Still, she regularly patronises Fu Lai Fa and said she will continue to do so because they sell organic chickens.
Meanwhile, at Swee Heng Fresh Chicken Shop in Beo Crescent Market, stallholder Mdm Ng Kwee Huey wasn't aware of Malaysia's plans when CNA approached her on Tuesday morning.
She asked how long the curbs will last, as her supplies come from Malaysia.
"If there are no chickens coming in from Malaysia, then we will stop selling for awhile," she told CNA in Mandarin, adding that the price for a chicken thigh is roughly S$3 now, as compared to S$2.50 in the past.
"The cost is already so expensive. If I can stop selling, I will stop selling. It's easier to not sell temporarily than try to sell something so expensive."
Likewise, at Tiong Bahru Market, another stallholder who only wanted to be known as Ah Mei, said her supplier also hadn't informed her of the news yet. But she heard from another stallholder that "there might not be any chickens coming in next week", she said in Mandarin.

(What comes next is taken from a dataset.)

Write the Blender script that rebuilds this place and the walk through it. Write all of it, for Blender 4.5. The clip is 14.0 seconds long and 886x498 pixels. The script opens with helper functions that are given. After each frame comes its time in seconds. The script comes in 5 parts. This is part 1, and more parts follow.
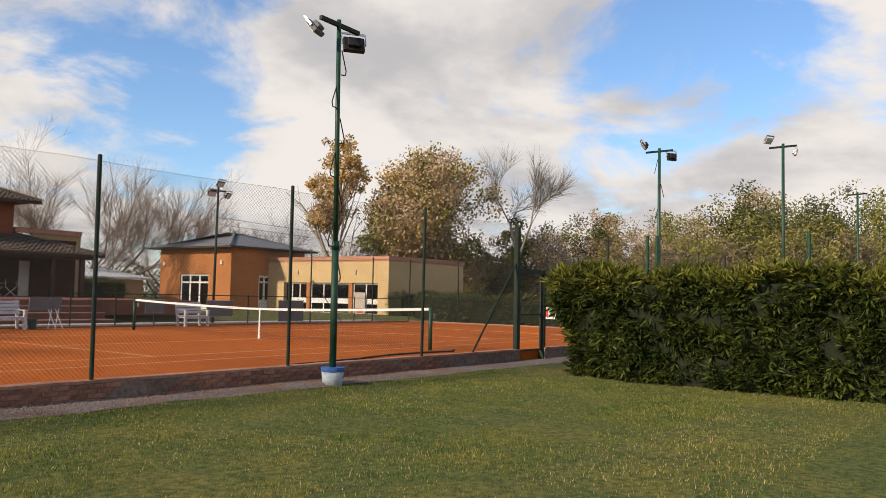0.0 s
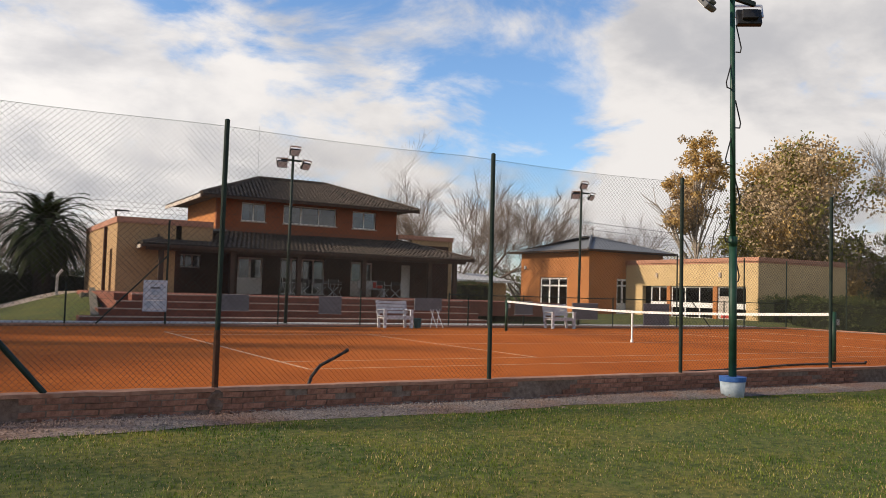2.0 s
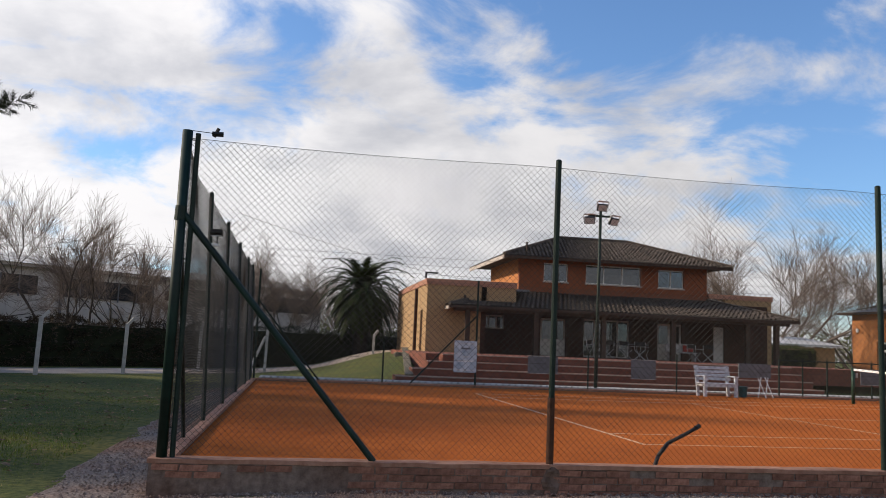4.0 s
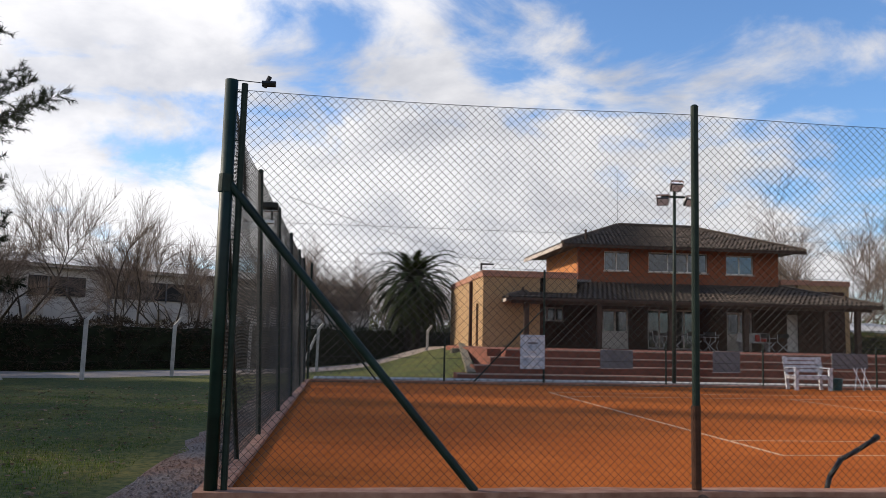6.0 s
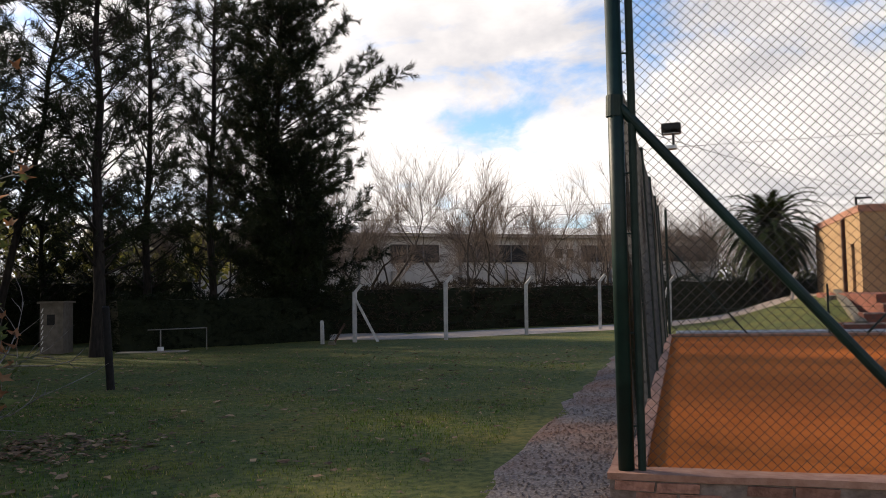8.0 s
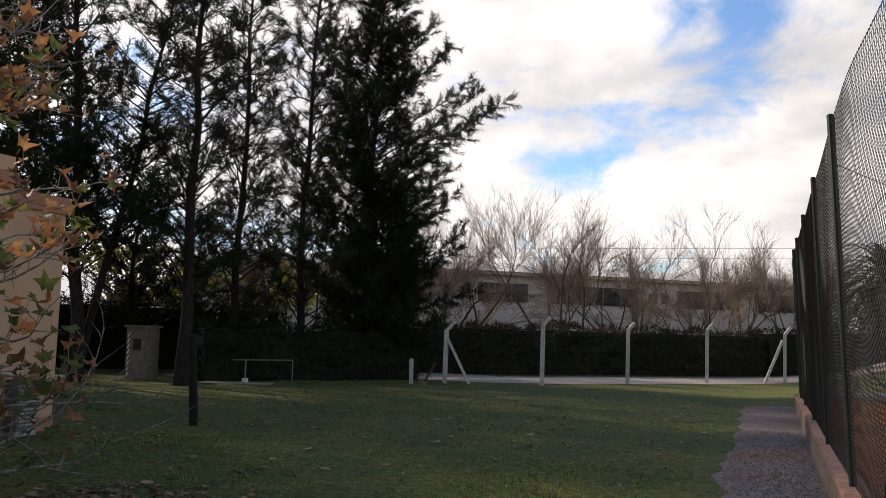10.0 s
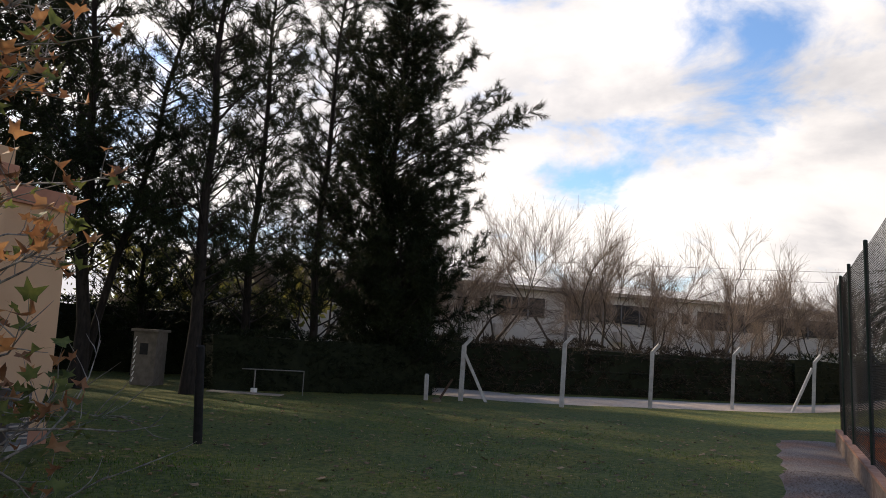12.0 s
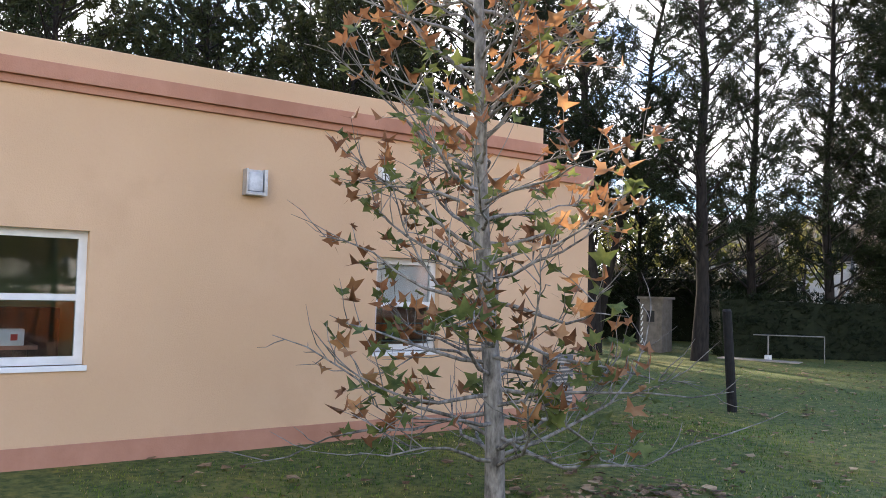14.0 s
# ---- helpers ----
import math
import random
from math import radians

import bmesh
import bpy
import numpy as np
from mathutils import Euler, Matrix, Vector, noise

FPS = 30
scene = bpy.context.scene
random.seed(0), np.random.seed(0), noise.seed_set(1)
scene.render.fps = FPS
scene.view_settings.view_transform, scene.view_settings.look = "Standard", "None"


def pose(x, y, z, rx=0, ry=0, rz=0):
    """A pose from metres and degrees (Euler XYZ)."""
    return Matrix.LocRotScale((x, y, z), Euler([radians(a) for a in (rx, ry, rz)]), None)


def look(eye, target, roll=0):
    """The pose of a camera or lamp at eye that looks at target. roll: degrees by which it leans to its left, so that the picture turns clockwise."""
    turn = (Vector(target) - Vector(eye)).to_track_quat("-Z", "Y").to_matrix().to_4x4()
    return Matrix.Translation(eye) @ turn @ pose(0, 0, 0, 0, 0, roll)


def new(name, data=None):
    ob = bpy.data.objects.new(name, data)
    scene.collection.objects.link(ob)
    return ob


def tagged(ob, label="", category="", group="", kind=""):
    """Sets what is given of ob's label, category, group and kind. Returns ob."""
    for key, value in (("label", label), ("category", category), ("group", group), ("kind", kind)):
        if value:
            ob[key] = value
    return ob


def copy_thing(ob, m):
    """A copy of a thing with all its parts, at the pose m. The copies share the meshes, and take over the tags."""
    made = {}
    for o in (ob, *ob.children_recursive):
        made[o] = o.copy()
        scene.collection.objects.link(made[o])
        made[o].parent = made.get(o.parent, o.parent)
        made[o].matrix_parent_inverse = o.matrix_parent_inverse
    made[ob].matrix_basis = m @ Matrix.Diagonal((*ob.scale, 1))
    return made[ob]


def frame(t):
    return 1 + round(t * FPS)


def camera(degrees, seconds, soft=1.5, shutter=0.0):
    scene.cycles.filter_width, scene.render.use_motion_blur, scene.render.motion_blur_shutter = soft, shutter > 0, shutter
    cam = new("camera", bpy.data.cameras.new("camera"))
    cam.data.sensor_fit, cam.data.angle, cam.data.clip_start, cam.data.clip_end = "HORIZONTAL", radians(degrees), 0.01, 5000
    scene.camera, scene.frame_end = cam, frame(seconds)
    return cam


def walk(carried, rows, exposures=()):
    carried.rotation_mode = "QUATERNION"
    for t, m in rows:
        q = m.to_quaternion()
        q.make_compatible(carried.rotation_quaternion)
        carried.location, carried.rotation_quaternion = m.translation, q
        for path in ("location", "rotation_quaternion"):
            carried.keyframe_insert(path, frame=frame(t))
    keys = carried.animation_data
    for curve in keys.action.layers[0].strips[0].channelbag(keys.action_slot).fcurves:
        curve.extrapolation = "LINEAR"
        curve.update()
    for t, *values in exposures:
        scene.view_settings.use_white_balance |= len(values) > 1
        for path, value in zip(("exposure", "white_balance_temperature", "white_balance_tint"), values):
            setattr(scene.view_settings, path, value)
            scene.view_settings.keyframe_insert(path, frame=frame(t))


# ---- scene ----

When CNA visited her stall just before 8am, she was already packing up. This is the norm for her, she said, since she only buys a "limited amount" as she manages the stall alone.
Even with good sales, the 70-year-old said that she "doesn't know what to do" with the upcoming halt in export.
"(At the moment,) for many regular customers, I don't sell too expensive to them, so that should get them to come back to me. ... If there are no chickens, I'll take a break. My son is also selling chickens, also from Malaysia, at Yew Tee," she said.
At another stall in Tiong Bahru Market, Mr Stanley Yeow said the suspension of exports from Malaysia would "definitely" affect not just him, but the "whole of Singapore".
"All the chickens that you buy from the market are from Malaysia. If (my suppliers) have 10 (chickens), I sell 10. If they have 100, I sell 100.
"If they have zero, I'll rest. It's that simple," the 52-year-old stallholder of Wei Ji said.
He added that there are jobs and livelihoods at stake, so "it won't be forever, maybe two or three days, one week".
SOME CUSTOMERS "NOT REALLY" AFFECTED
On the other hand, other customers queuing for fresh chickens at wet markets said the suspension would "not really" affect their life.
One customer, Mdm Jenny Ng, who declined to give her age, said her family only eats the meat occasionally. She buys it from a stall at Beo Crescent Market "whenever she needs it".
"(If the stall stops selling chickens,) I will go elsewhere to find it. This stall is just near to my house, so I come here when I'm buying food (at the market) to eat," she said.
Another customer in line at the same stall at Beo Crescent Market was a 42-year-old pre-school teacher, who declined to give her name.
"I think with the increasing price ... just eat less," she said, adding that she only visits the stall about once a week.
Over at Tiong Bahru Market, a 49-year-old customer, who only gave his name as Mr Huang, said he last bought chicken three months ago. His family doesn't cook a lot, and they also don't eat it much.
But while the impending shortage of chickens might not affect his expenditure directly, he noted it will have a broader impact on demand for other food products.
"There will be a chain reaction," he said.